══ RECORDED DATA ══
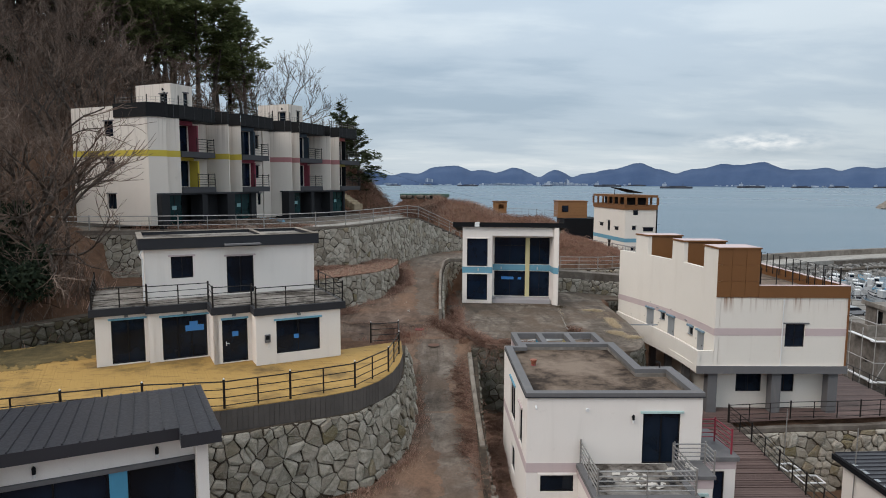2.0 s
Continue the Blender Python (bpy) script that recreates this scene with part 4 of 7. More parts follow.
# ---- the narrow house with the blue band ----
def blue_band_house():
    m = pose(0.9, 55.9, 14.0, 0, 0, -5.5)
    h = thing("house", "white two-storey house with a pale blue band and large dark windows", "house", m)
    g = Bag("wall", M["white"], h)
    T = 0.25
    lo, up = (0.37, 2.06, 0.27, 2.44), (0.37, 2.06, 3.1, 5.38)
    g.wall(0, 2.45, 0, 6.35, 0, T, [lo, up])
    g.m = R_at(2.45)
    g.wall(T, 1.2, 0, 6.35, 0, T)
    g.m = pose(0, 1.2, 0)
    g.wall(2.2, 7.25, 0, 6.15, 0, T, [(2.62, 5.2, 0.45, 2.58), (5.55, 7.2, 0.45, 2.58), (2.62, 5.2, 3.15, 5.4), (5.55, 7.2, 3.15, 5.4)])
    g.m = Matrix()
    g.prism([(7.22, 1.2), (7.45, -0.15), (7.78, -0.42), (7.98, 1.2), (7.98, 6.0), (7.72, 6.0), (7.72, 1.45), (7.22, 1.45)], 0, [6.2, 6.35, 6.35, 6.2, 5.6, 5.6, 6.15, 6.15])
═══
## WHAT YOU NEED TO DO
Write the listing out a second time exactly, dropping all images.

## OUTPUT BELOW
2.0 s
Continue the Blender Python (bpy) script that recreates this scene with part 4 of 7. More parts follow.
# ---- the narrow house with the blue band ----
def blue_band_house():
    m = pose(0.9, 55.9, 14.0, 0, 0, -5.5)
    h = thing("house", "white two-storey house with a pale blue band and large dark windows", "house", m)
    g = Bag("wall", M["white"], h)
    T = 0.25
    lo, up = (0.37, 2.06, 0.27, 2.44), (0.37, 2.06, 3.1, 5.38)
    g.wall(0, 2.45, 0, 6.35, 0, T, [lo, up])
    g.m = R_at(2.45)
    g.wall(T, 1.2, 0, 6.35, 0, T)
    g.m = pose(0, 1.2, 0)
    g.wall(2.2, 7.25, 0, 6.15, 0, T, [(2.62, 5.2, 0.45, 2.58), (5.55, 7.2, 0.45, 2.58), (2.62, 5.2, 3.15, 5.4), (5.55, 7.2, 3.15, 5.4)])
    g.m = Matrix()
    g.prism([(7.22, 1.2), (7.45, -0.15), (7.78, -0.42), (7.98, 1.2), (7.98, 6.0), (7.72, 6.0), (7.72, 1.45), (7.22, 1.45)], 0, [6.2, 6.35, 6.35, 6.2, 5.6, 5.6, 6.15, 6.15])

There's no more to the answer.